(SUPPLIED INFORMATION)
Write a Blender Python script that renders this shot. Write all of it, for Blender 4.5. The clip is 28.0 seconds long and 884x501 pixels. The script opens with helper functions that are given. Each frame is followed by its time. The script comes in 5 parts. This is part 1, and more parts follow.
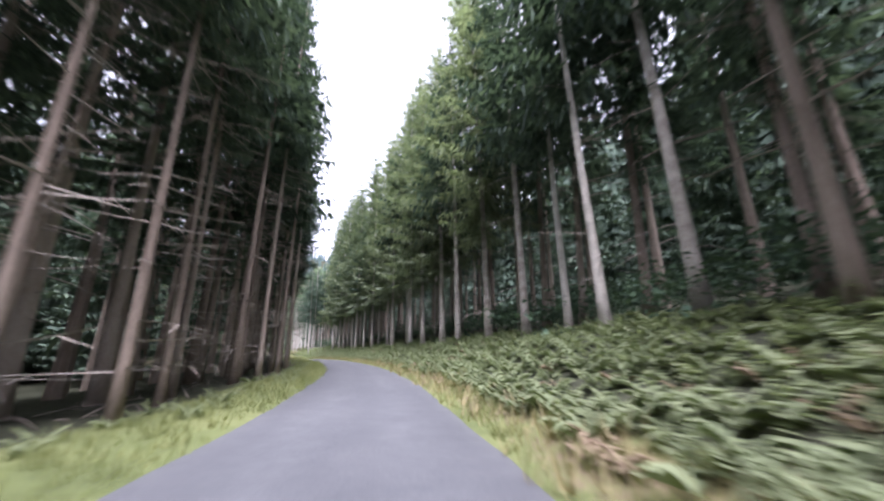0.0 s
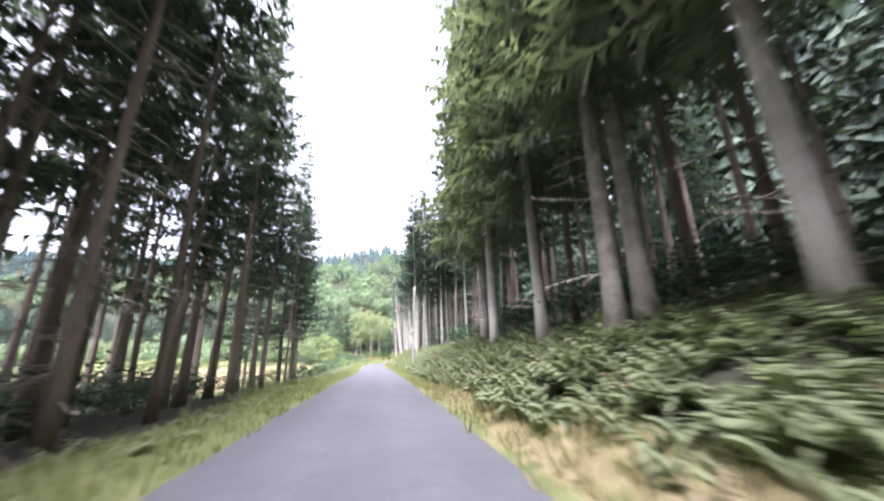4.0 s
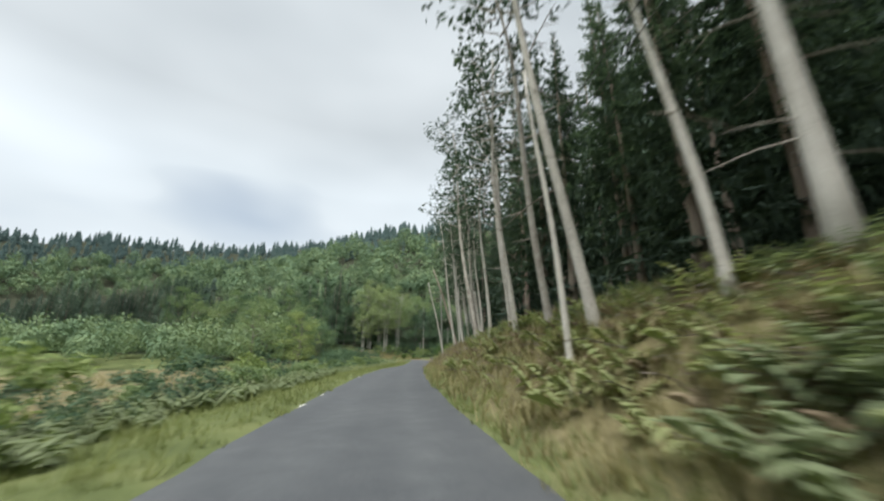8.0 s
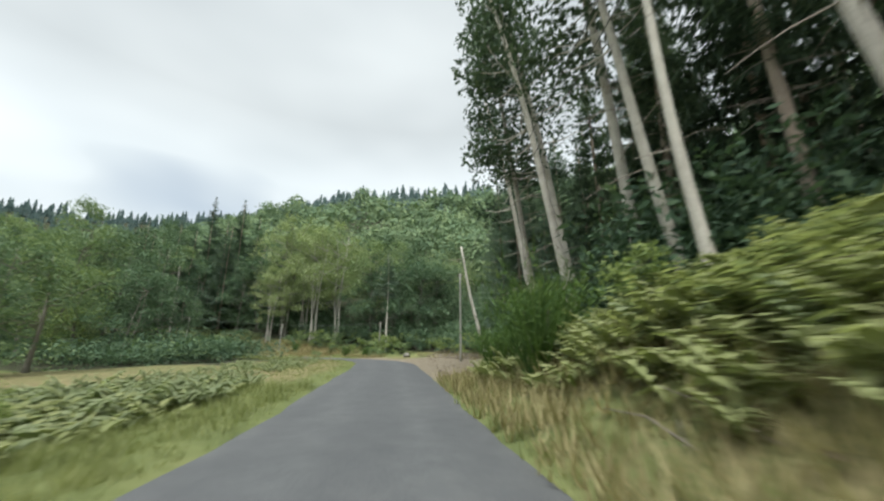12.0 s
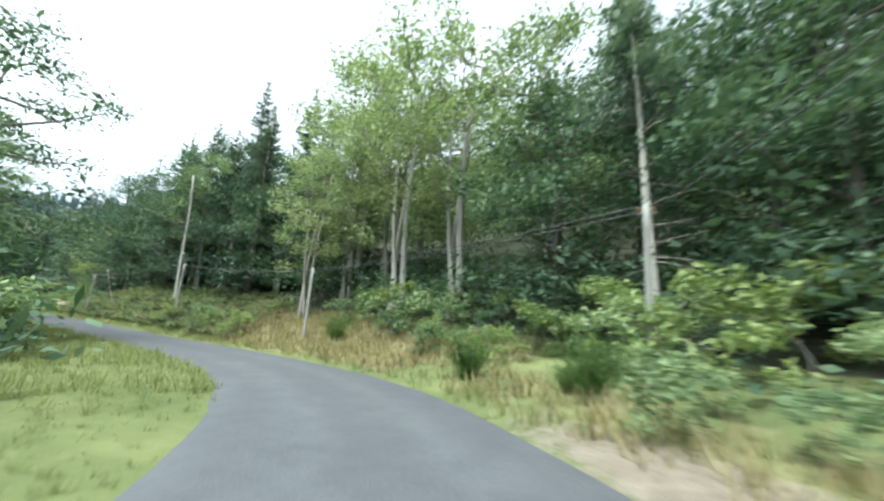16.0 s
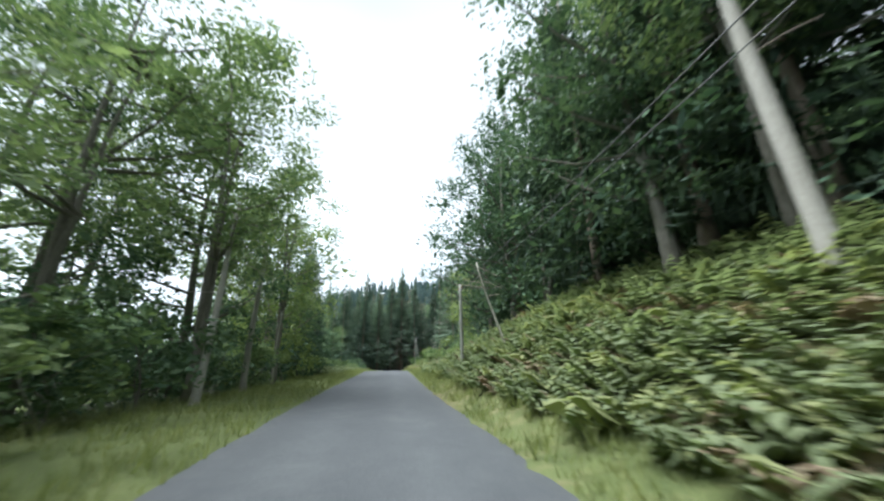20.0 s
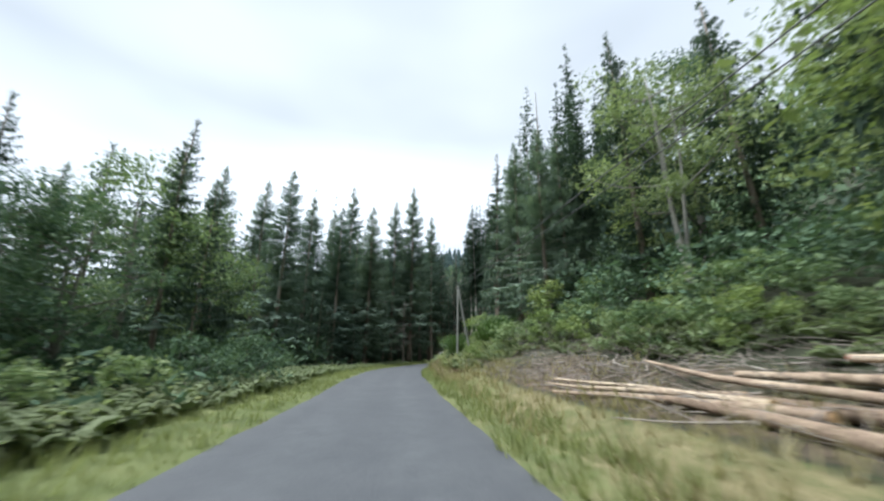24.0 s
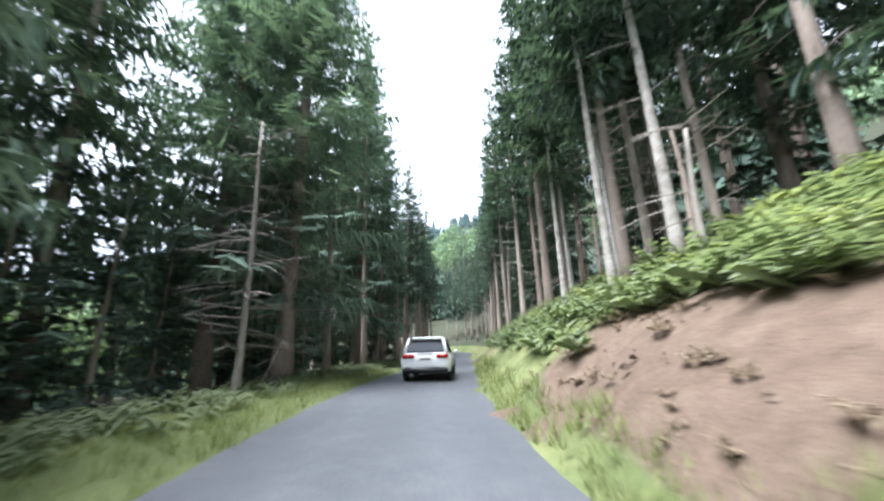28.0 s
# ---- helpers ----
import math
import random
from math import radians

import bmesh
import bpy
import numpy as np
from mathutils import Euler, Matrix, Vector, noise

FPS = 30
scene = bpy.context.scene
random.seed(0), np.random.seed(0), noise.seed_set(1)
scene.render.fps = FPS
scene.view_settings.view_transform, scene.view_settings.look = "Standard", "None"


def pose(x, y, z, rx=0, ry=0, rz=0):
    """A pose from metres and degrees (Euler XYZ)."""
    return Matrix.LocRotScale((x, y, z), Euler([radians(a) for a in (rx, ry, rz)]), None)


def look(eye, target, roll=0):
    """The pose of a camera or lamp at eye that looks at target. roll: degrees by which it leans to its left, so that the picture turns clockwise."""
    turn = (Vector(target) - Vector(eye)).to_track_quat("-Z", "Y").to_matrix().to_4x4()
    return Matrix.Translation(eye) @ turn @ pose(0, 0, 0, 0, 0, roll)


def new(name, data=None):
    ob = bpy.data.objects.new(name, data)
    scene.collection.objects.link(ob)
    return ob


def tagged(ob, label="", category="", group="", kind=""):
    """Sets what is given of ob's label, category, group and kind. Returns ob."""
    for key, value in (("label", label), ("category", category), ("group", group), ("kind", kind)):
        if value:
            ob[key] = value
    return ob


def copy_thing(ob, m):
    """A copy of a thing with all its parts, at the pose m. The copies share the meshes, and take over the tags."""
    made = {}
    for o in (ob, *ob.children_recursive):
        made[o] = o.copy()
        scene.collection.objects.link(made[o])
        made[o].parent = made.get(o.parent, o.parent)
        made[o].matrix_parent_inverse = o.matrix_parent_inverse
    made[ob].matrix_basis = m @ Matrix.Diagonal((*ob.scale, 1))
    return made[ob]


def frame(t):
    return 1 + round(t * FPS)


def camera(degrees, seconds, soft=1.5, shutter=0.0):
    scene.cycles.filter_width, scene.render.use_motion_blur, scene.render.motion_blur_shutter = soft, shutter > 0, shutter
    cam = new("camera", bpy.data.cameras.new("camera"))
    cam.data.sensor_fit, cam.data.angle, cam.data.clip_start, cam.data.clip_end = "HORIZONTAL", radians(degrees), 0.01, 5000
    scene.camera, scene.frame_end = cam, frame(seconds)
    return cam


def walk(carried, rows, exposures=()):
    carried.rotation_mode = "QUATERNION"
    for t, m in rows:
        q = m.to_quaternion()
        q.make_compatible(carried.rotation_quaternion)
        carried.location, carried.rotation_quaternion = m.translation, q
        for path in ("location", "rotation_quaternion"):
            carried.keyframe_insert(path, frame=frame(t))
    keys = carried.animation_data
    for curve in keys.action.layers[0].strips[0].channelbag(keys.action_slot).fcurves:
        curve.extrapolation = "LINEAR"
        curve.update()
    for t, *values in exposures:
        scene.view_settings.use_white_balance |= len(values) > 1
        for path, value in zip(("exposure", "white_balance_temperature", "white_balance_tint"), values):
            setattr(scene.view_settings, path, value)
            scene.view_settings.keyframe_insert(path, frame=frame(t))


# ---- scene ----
# camera: a view through the windscreen of a car on a narrow forest road
cam = camera(100.0, 28.0, soft=2.3, shutter=0.32)
# seconds, place, yaw to the left, pitch up, lean
PATH = [
    (0.0, 4.17, -84.69, 0.55, -17.31, 15.91, 0.07),
    (0.5, 5.27, -77.21, 0.66, -16.34, 15.69, -0.11),
    (1.0, 6.16, -69.65, 0.76, -13.85, 15.74, 0.24),
    (1.5, 6.67, -61.99, 0.87, -10.53, 15.83, 0.55),
    (2.0, 6.75, -54.27, 0.98, -7.42, 15.82, 0.38),
    (2.5, 6.42, -46.49, 1.09, -4.55, 15.88, 0.05),
    (3.0, 5.73, -38.67, 1.19, -2.18, 16.06, -0.25),
    (3.5, 4.77, -30.83, 1.30, -0.71, 16.24, -0.58),
    (5.5, 0.00, 0.00, 1.30, 0.31, 15.53, -0.75),
    (6.0, -1.25, 7.97, 1.21, 0.88, 15.40, -0.77),
    (6.5, -2.54, 15.88, 1.17, 1.44, 15.29, -0.80),
    (7.0, -3.89, 23.60, 1.16, 1.89, 15.42, -0.77),
    (7.5, -5.29, 30.93, 1.15, 2.24, 15.80, -0.53),
    (8.0, -6.65, 37.93, 1.14, 2.44, 16.11, 0.02),
    (8.5, -7.87, 44.85, 1.18, 2.44, 16.07, 0.56),
    (9.0, -8.89, 51.78, 1.25, 2.21, 15.74, 0.74),
    (9.5, -9.70, 58.46, 1.31, 1.71, 15.45, 0.79),
    (10.0, -10.31, 64.79, 1.35, 0.85, 15.33, 0.75),
    (10.5, -10.79, 70.92, 1.39, -0.43, 15.23, 0.47),
    (11.0, -11.23, 77.01, 1.38, -1.87, 15.09, -0.05),
    (11.5, -11.68, 83.06, 1.33, -3.07, 15.13, -0.43),
    (12.0, -12.09, 89.00, 1.30, -4.00, 15.29, -0.31),
    (12.5, -12.44, 94.81, 1.32, -4.85, 15.28, 0.08),
    (14.5, -14.08, 115.12, 1.75, -4.59, 13.90, 4.51),
    (15.0, -14.94, 119.92, 1.80, 2.00, 13.47, 3.91),
    (15.5, -16.29, 124.41, 1.83, 9.81, 13.20, 3.17),
    (16.0, -18.31, 128.57, 1.86, 19.26, 13.28, 2.16),
    (16.5, -20.94, 132.38, 1.89, 29.20, 14.18, 1.02),
    (17.0, -24.04, 135.61, 1.93, 38.22, 16.06, 0.05),
    (17.5, -27.48, 138.10, 1.99, 46.23, 17.83, -0.14),
    (18.0, -31.18, 139.98, 2.11, 53.73, 18.77, 0.49),
    (18.5, -35.19, 141.51, 2.28, 60.36, 19.32, 0.92),
    (19.0, -39.50, 142.87, 2.44, 64.89, 19.47, 0.64),
    (19.5, -44.00, 144.14, 2.67, 67.09, 19.17, -0.06),
    (20.0, -48.60, 145.37, 2.95, 67.97, 18.82, -0.74),
    (20.5, -53.26, 146.55, 3.24, 68.46, 18.62, -1.05),
    (21.0, -57.87, 147.71, 3.49, 68.88, 18.56, -0.85),
    (21.5, -62.36, 148.87, 3.69, 69.32, 18.64, -0.08),
    (23.5, -86.08, 155.01, 4.89, 68.29, 16.42, -0.39),
    (24.0, -91.79, 156.44, 4.92, 68.50, 16.15, 0.46),
    (24.5, -97.36, 157.88, 4.96, 68.71, 16.03, 0.82),
    (25.0, -102.74, 159.31, 5.01, 68.72, 15.90, 0.65),
    (25.5, -107.96, 160.78, 5.07, 68.34, 15.80, 0.27),
    (26.0, -113.04, 162.29, 5.13, 67.06, 15.80, -0.02),
    (26.5, -117.94, 163.89, 5.20, 64.50, 15.73, -0.14),
    (27.0, -122.63, 165.66, 5.25, 61.46, 15.49, -0.26),
    (27.5, -127.10, 167.67, 5.27, 58.54, 15.21, -0.66),
    (28.0, -131.40, 169.84, 5.27, 55.63, 14.98, -1.22),
]
walk(cam, [(t, pose(x, y, z, 0, 0, yaw) @ pose(0, 0, 0, 90 + pitch, 0, 0) @ pose(0, 0, 0, 0, 0, lean)) for t, x, y, z, yaw, pitch, lean in PATH],
     exposures=[(0.0, 1.8, 5750, 28), (1.5, 2.15, 5750, 29), (3.0, 2.55, 5750, 31), (3.6, 2.45, 5800, 30), (5.5, 1.2, 6050, 19), (6.2, 0.9, 6100, 15), (7.0, 0.55, 6200, 8), (8.0, 0.28, 6200, 6), (11.0, 0.36, 6200, 6), (12.5, 0.5, 6350, 3), (14.5, 1.15, 6000, 0), (15.5, 1.2, 5800, 0),
                (16.5, 1.15, 5700, 2), (18.0, 1.28, 5450, 11), (19.0, 1.1, 5600, 9), (20.0, 0.93, 5750, 4), (21.5, 0.85, 5700, 8), (23.5, 0.9, 5850, 7), (24.2, 0.5, 5700, 7), (25.0, 0.55, 5650, 6), (26.0, 1.4, 5550, 7), (27.0, 2.0, 5400, 11), (28.0, 1.95, 5600, 12)])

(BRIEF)
Everything from the line that contains "pose from metres" to the line that contains "shutter > 0, shutter" must be transcribed exactly, both end lines included.

(EXPECTED OUTPUT)
    """A pose from metres and degrees (Euler XYZ)."""
    return Matrix.LocRotScale((x, y, z), Euler([radians(a) for a in (rx, ry, rz)]), None)


def look(eye, target, roll=0):
    """The pose of a camera or lamp at eye that looks at target. roll: degrees by which it leans to its left, so that the picture turns clockwise."""
    turn = (Vector(target) - Vector(eye)).to_track_quat("-Z", "Y").to_matrix().to_4x4()
    return Matrix.Translation(eye) @ turn @ pose(0, 0, 0, 0, 0, roll)


def new(name, data=None):
    ob = bpy.data.objects.new(name, data)
    scene.collection.objects.link(ob)
    return ob


def tagged(ob, label="", category="", group="", kind=""):
    """Sets what is given of ob's label, category, group and kind. Returns ob."""
    for key, value in (("label", label), ("category", category), ("group", group), ("kind", kind)):
        if value:
            ob[key] = value
    return ob


def copy_thing(ob, m):
    """A copy of a thing with all its parts, at the pose m. The copies share the meshes, and take over the tags."""
    made = {}
    for o in (ob, *ob.children_recursive):
        made[o] = o.copy()
        scene.collection.objects.link(made[o])
        made[o].parent = made.get(o.parent, o.parent)
        made[o].matrix_parent_inverse = o.matrix_parent_inverse
    made[ob].matrix_basis = m @ Matrix.Diagonal((*ob.scale, 1))
    return made[ob]


def frame(t):
    return 1 + round(t * FPS)


def camera(degrees, seconds, soft=1.5, shutter=0.0):
    scene.cycles.filter_width, scene.render.use_motion_blur, scene.render.motion_blur_shutter = soft, shutter > 0, shutter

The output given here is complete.